• **Data lines**:
------------------------------------

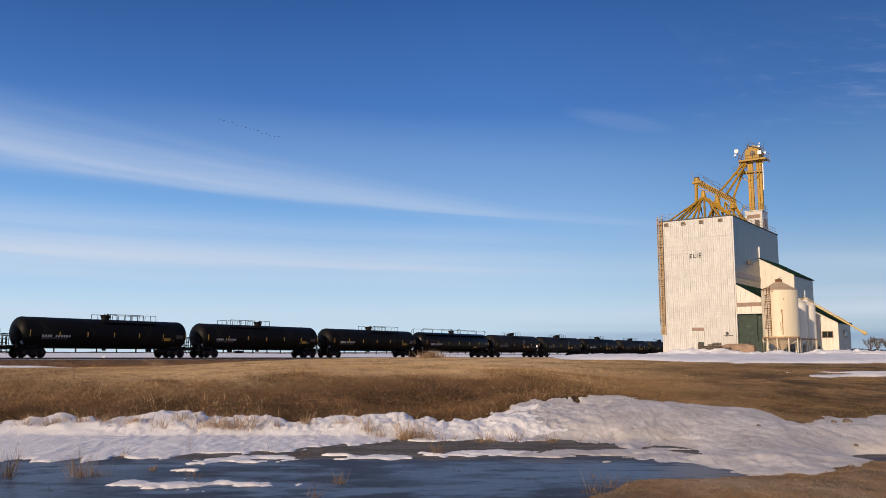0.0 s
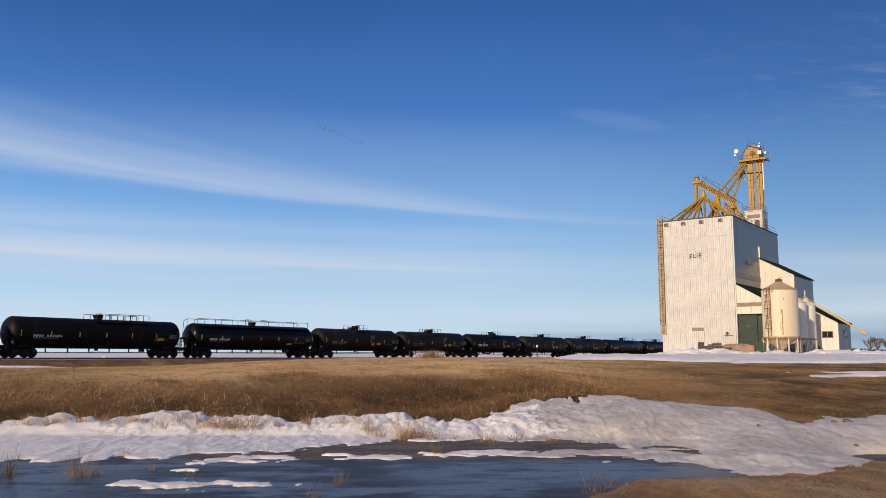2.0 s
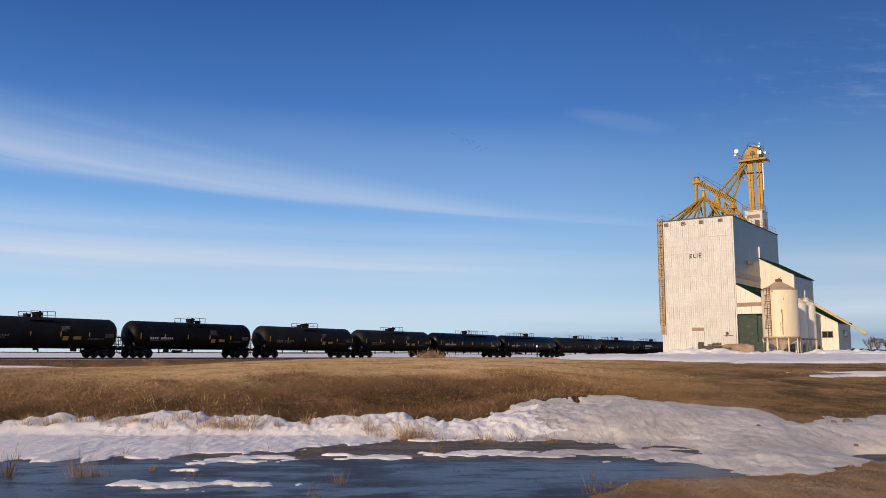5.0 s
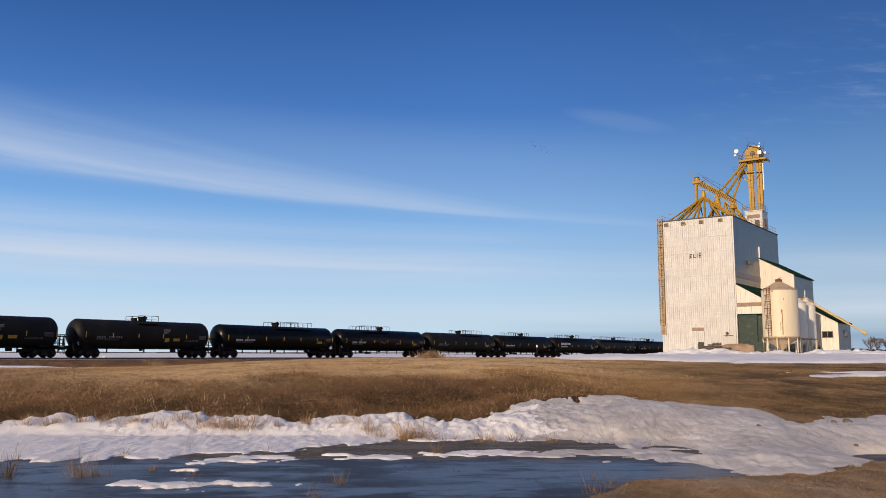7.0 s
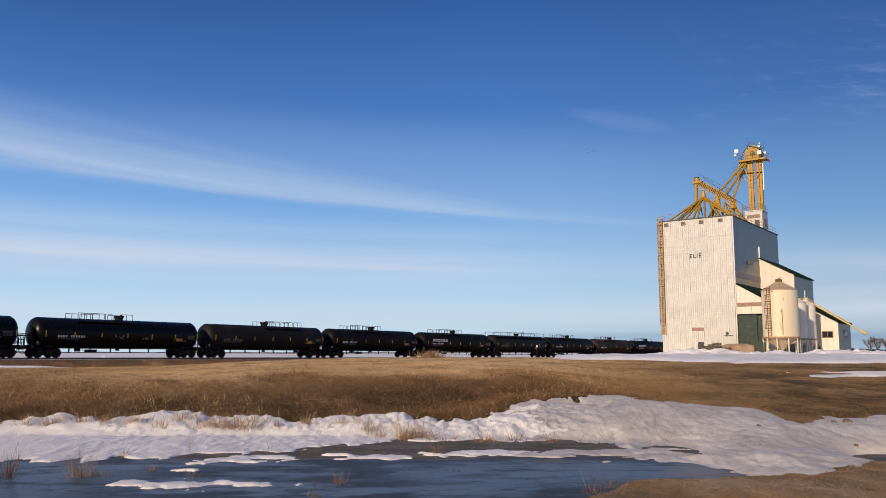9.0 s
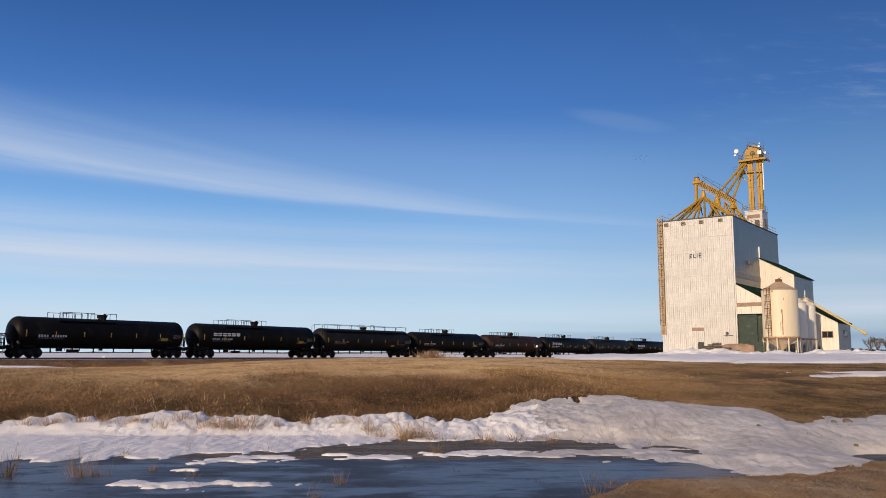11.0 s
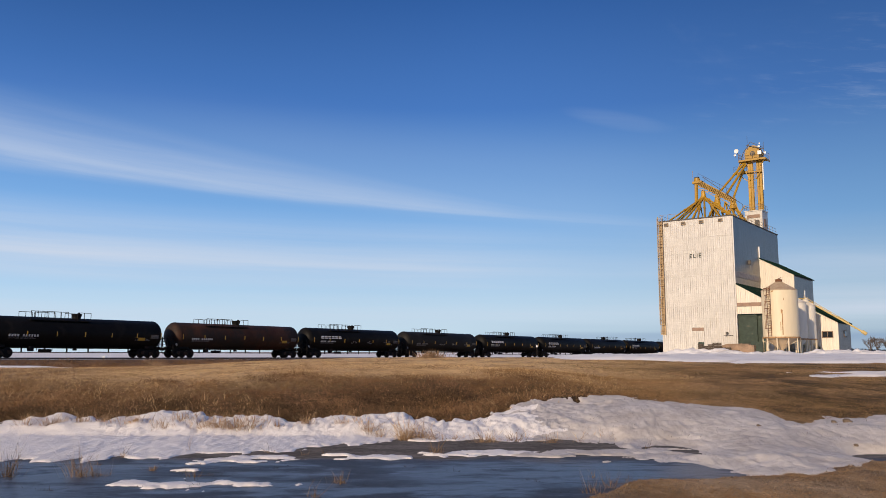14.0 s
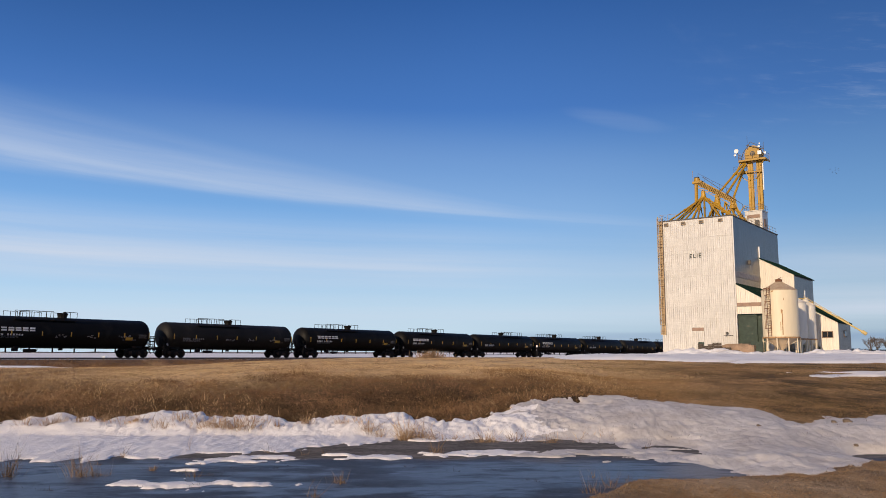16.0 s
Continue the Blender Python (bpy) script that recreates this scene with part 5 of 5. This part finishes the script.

------------------------------------

• **Task details**: Output the data exactly. Pictures don't belong in the result.

• **The result**:
0.0 s
2.0 s
5.0 s
7.0 s
9.0 s
11.0 s
14.0 s
16.0 s
Continue the Blender Python (bpy) script that recreates this scene with part 5 of 5. This part finishes the script.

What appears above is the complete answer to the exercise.